> _Task directions_
Where the data below has the string "given", return the whole line.
═════ Record excerpts
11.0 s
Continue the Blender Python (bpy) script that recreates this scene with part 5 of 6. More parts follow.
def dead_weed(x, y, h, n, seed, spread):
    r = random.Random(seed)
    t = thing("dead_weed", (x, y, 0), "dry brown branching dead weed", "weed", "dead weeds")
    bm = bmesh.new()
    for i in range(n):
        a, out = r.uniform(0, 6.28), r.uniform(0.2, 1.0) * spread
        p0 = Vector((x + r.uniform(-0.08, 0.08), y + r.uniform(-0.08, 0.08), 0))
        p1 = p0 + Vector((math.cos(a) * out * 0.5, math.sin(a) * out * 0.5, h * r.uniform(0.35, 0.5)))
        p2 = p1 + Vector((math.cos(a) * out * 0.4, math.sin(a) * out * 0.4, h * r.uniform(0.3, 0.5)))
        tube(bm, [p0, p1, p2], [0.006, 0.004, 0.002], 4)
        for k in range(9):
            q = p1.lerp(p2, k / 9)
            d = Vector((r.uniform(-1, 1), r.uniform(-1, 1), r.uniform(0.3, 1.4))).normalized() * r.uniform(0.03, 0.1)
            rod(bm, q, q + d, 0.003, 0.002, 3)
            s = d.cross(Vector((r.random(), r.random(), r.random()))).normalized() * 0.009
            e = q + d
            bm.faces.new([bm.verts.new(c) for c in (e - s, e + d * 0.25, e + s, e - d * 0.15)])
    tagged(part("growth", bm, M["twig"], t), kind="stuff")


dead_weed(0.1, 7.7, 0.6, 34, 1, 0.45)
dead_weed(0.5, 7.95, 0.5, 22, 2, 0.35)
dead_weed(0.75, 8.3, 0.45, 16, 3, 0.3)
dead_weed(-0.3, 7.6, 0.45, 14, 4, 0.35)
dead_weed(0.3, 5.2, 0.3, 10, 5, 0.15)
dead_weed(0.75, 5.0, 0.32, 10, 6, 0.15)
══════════
═════ Record excerpts
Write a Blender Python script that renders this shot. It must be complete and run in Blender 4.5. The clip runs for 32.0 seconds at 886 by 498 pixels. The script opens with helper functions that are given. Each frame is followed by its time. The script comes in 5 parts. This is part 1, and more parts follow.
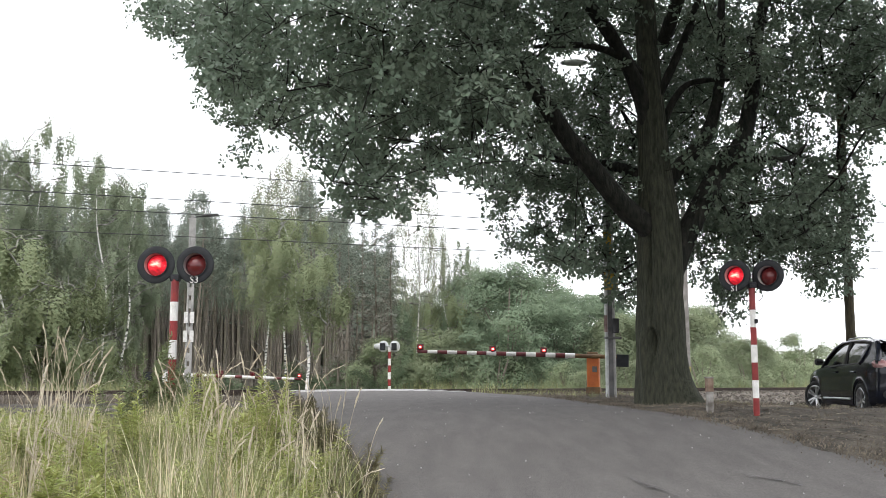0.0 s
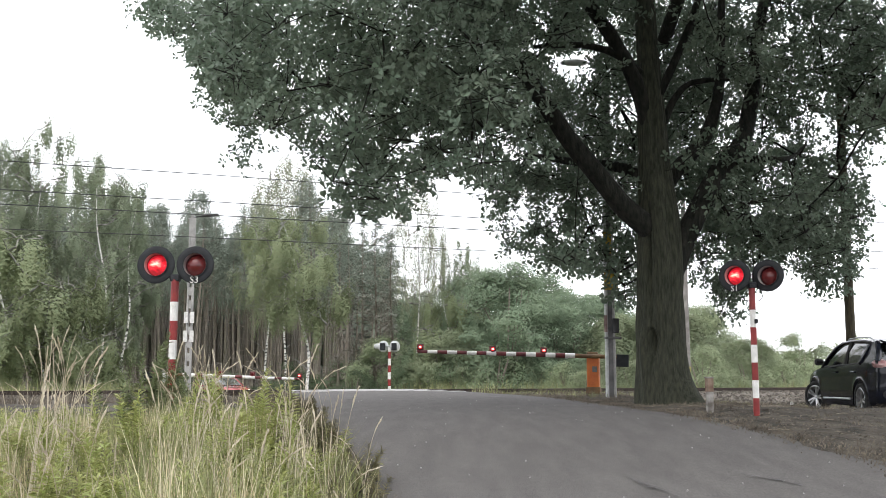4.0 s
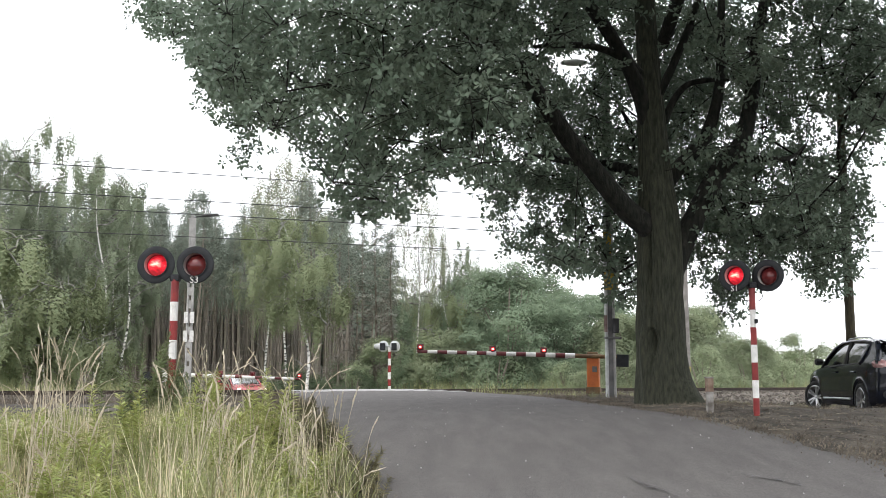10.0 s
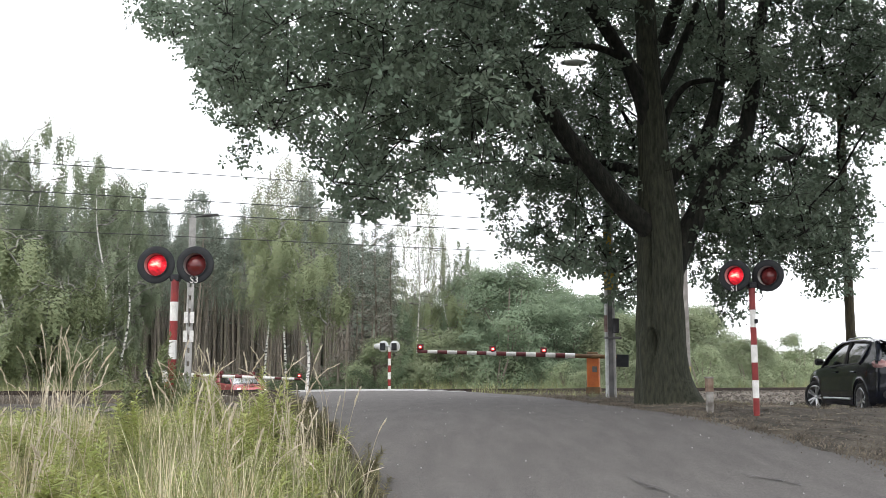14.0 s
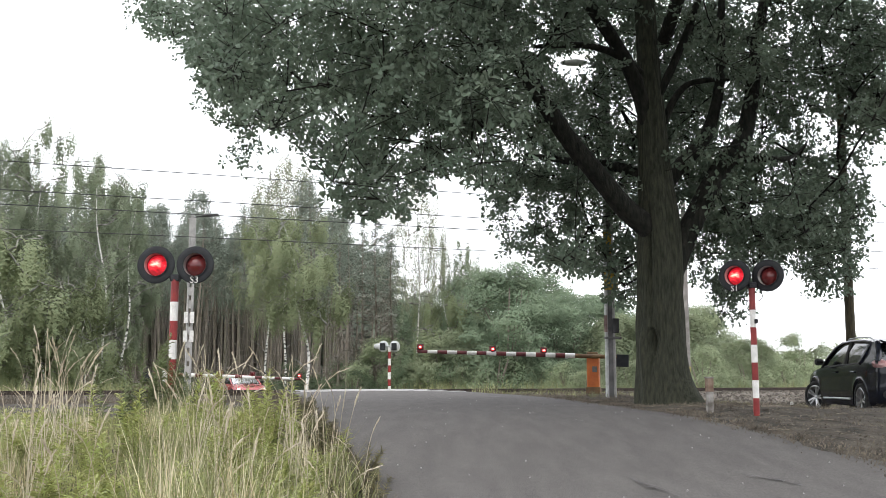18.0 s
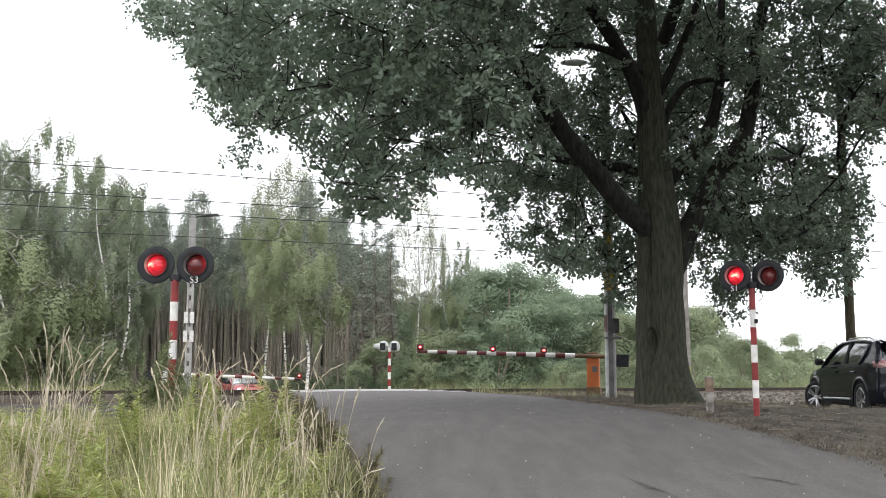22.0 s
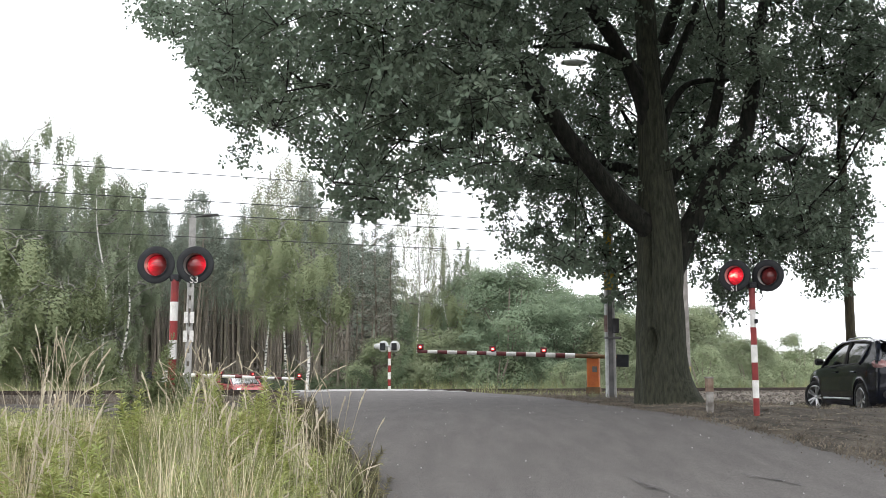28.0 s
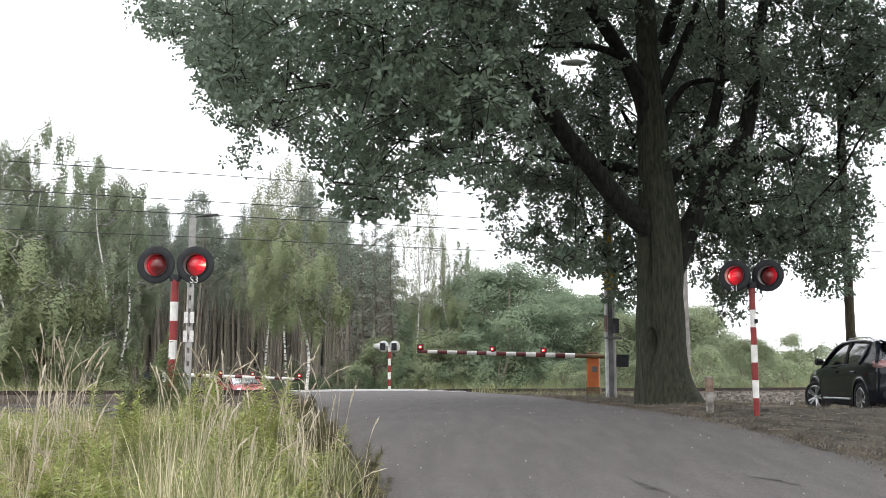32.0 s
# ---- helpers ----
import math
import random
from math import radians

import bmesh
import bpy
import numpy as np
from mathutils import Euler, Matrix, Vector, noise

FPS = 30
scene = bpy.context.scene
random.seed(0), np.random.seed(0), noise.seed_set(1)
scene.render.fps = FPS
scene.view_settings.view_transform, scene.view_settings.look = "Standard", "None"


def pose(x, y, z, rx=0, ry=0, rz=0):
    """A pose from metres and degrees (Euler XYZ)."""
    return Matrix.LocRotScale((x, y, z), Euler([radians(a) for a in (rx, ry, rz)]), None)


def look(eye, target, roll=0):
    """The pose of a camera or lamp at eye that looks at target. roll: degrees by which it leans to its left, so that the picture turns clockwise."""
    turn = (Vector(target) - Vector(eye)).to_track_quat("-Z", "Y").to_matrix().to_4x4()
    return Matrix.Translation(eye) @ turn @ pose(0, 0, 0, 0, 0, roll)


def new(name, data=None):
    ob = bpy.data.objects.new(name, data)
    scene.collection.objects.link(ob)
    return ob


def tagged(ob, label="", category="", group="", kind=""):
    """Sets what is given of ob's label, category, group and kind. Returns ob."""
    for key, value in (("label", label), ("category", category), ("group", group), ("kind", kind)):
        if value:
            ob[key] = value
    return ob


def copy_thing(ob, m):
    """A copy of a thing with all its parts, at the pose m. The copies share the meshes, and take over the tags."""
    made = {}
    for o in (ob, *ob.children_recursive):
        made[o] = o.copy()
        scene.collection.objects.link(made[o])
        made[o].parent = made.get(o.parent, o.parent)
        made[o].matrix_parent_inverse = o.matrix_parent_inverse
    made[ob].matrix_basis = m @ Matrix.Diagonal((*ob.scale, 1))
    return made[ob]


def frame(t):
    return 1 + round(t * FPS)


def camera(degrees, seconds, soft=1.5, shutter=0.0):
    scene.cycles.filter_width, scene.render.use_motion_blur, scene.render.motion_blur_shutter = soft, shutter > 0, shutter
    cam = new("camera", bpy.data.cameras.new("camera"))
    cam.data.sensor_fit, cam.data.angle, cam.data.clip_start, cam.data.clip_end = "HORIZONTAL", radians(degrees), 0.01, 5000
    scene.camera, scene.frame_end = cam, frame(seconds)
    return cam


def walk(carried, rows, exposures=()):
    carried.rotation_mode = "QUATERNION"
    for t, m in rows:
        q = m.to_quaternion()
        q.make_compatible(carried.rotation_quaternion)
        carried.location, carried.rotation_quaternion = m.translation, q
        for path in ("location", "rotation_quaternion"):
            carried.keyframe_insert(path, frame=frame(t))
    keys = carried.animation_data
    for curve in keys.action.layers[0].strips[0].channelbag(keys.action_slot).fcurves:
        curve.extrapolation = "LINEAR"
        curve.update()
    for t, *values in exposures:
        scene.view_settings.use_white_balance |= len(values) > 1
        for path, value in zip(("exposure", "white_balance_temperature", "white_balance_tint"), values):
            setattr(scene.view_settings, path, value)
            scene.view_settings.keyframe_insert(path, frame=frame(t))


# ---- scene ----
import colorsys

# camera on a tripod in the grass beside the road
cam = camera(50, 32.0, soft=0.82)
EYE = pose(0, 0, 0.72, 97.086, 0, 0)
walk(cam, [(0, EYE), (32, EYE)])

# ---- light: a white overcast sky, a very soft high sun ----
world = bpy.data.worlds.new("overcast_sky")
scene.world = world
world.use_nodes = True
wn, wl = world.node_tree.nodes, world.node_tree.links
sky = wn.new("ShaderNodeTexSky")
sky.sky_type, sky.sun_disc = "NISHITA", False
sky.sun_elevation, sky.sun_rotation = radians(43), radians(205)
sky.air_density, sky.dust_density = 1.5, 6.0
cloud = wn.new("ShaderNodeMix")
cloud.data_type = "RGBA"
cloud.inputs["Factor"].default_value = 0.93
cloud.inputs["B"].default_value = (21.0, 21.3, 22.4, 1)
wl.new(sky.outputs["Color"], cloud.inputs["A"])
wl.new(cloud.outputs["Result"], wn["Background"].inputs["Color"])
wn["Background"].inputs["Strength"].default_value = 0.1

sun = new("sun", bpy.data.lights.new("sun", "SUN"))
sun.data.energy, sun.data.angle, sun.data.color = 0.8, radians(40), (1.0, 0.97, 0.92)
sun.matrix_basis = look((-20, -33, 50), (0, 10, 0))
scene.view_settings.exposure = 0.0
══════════
> _Solution below_
Write a Blender Python script that renders this shot. It must be complete and run in Blender 4.5. The clip runs for 32.0 seconds at 886 by 498 pixels. The script opens with helper functions that are given. Each frame is followed by its time. The script comes in 5 parts. This is part 1, and more parts follow.
    """Sets what is given of ob's label, category, group and kind. Returns ob."""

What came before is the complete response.